Several people got to see Downtown Boys in Denver at the Summit Music Hall opening for Prophets of Rage for that Rock Against the TPP kickoff concert on July 23, 2016. Lucky them. The Providence, Rhode Island band made its return to Denver on August 19, 2017 at Larimer Lounge in the wake of the release of its latest album, Cost of Living. The title suggests layered meanings with considerations of a living wage in a world dominated by late stage capitalism, but also the cost of living in the world we live in both externally and internally, the emotional and psychological cost of having to make your way in a civilization that seems hostile to not just creativity but any modes of being not tied directly to a narrowly conceived profit motive–and the impacts of such on every aspect of your life. But Downtown Boys also weave narratives of how to resist that erosion of humanity without being a downer. On the bill that night were Denver bands Bleak Plaza and Surf Mom as well as Los Angeles-based No Wave psychedelic, Latin funk band Sister Mantos.

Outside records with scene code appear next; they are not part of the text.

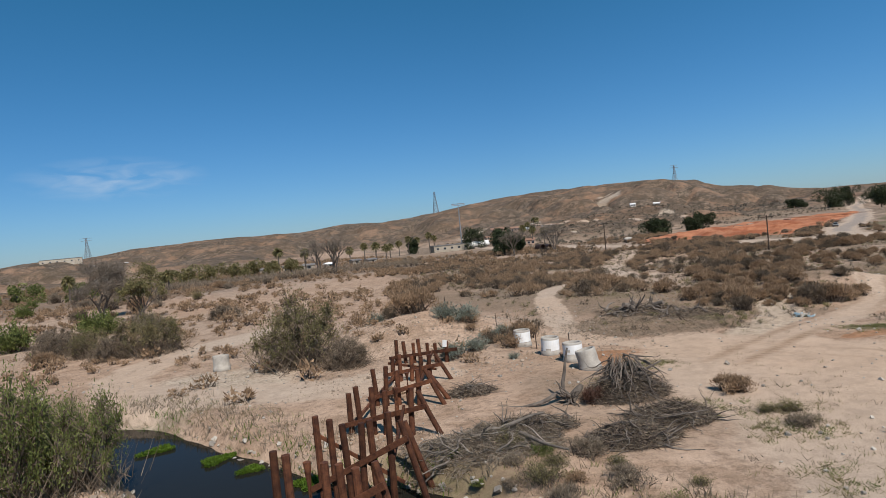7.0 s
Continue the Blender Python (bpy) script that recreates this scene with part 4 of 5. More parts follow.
low = scatter(26000, 2, 19, 18, 80, lambda x, y: step(0.2, 0.8, creek_dist(x, y)) * step(8.0, 5.5, creek_dist(x, y) + 2.0 * step(50, 62, y)) * (0.3 + 0.7 * step(0.4, 0.52, fbm(x / 5, y / 5, 97, 3))), 0.24, 39)
tufts("dead_stalks", low[::3], M_DEAD, 9, 0.55, 52, "grey-brown dead stalks on the creek bank", "grass", 0.45)
tufts("low_weeds", low[1::3], M_OLIVE, 9, 0.42, 53, "olive weeds on the creek bank", "grass", 0.55)
tufts("dry_grass", low[2::3], M_DRY, 9, 0.4, 54, "straw grass on the creek bank", "grass", 0.5)
verge = scatter(5200, -4.6, 19, 18, 90, lambda x, y: step(0.3, 1.0, creek_dist(x, y)) * step(8.6, 6.6, creek_dist(x, y) + 2.6 * step(50, 62, y) + 5 * step(2, 0, x)) * (0.12 + 0.88 * step(0.44, 0.54, fbm(x / 5, y / 5, 97, 3))), 1.2, 34)
for k, (x, y) in enumerate(verge):
    kind = ("brush", "weedy", "dead", "weedy", "scrub", "green", "brush", "weedy", "dead", "weedy", "brush")[k % 11]
    w = float(RNG.uniform(0.9, 2.5))
    if kind == "green":
        w *= 0.55
    bush(kind, float(x), float(y), w, w * float(RNG.uniform(0.3, 0.48)))
slope_brush = scatter(900, -28, -3, 16, 64, lambda x, y: step(-4.5, -2, side_of(x, y, RUBBLE)) * step(5.5, 3, side_of(x, y, RUBBLE)) * step(0.45, 0.58, fbm(x / 5, y / 5, 109, 3)), 1.2, 35)
for k, (x, y) in enumerate(slope_brush[:110]):
    w = float(RNG.uniform(0.8, 2.2))
    bush(("brush", "dead", "dead", "brush", "weedy", "dark")[k % 6], float(x), float(y), w, w * float(RNG.uniform(0.3, 0.5)), 0.0)
for k in range(16):
    f = k / 15
    bush(("weedy", "dark", "brush")[k % 3], 127 - 26 * f + float(RNG.uniform(-0.8, 0.8)), 226 + 42 * f ** 1.1 + float(RNG.uniform(-0.8, 0.8)), float(RNG.uniform(2.2, 4.0)), float(RNG.uniform(1.0, 1.7)))
bush("weedy", 15.8, 87.8, 2.2, 0.6)
bush("weedy", 14.9, 88, 1.8, 0.5)
bush("dead", 15.1, 86.1, 2.0, 0.5)
bush("tall", 13.8, 37.6, 5.0, 3.2)
bush("wide", 14.6, 37.0, 3.6, 1.5)
bush("wide", 12.2, 38.6, 3.2, 1.5)


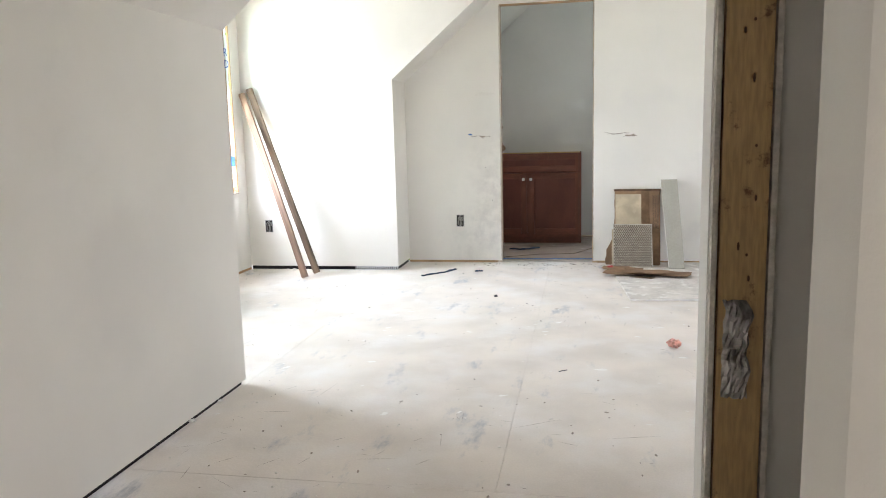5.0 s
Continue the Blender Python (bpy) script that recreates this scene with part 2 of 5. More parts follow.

It’s rare that a band can live up to even a fraction of its hype. Even if you saw live footage on YouTube or elsewhere. Even if you saw the interview Downtown Boys did for Democracy Now in February 2016, it simply didn’t prepare you for the actual experience of what Rolling Stone’s David Grossman in 2015 declared “America’s Most Exciting Punk Band.”
From the beginning, Victoria Ruiz was the kind of front person who commands attention. Between songs engaging with the crowd in mini-treatises on the condition of the world today in a way that felt like a great friend you hadn’t seen in a long time might talk to you in a very real, poetic moment. The songs, blistering post-punk with an exhilarating dynamism that I’ve only before seen when witnessing The Gang of Four in 2005 on its reunion tour, Fugazi in 2001, The Gossip in 2006, Ponytail in 2008 and Refused in 2012. That kind of punk that sweeps you up not only in the music but in what the music is about, what it represents at that time when a lot of music feels phony and devoid of anything but entertainment value.
When Ruiz spoke, every time it felt like she was cutting right to what’s ailing the world from the racism, sexism, homophobia, all other misplaced phobias, inequality, the perils of manufactured boredom and violence. Among other subjects too varied and eloquently spoken to recreate hours after the fact. Downtown Boys fused the excitement of a punk band not limited by the tropes of the genre, willing to use dynamics and sounds that you know won’t be quaint years from now. By the end of the show, Downtown Boys struck me as the perfect band at the right time with the most on point message presented in the most exciting and riveting fashion imaginable. One has to think this show must have been what it was like to see Public Enemy circa Fear of a Black Planet but addressing a wider and different set of issues but in a more challenging time in American history making Downtown Boys not only one of the most exciting bands in the land but also one of the most important.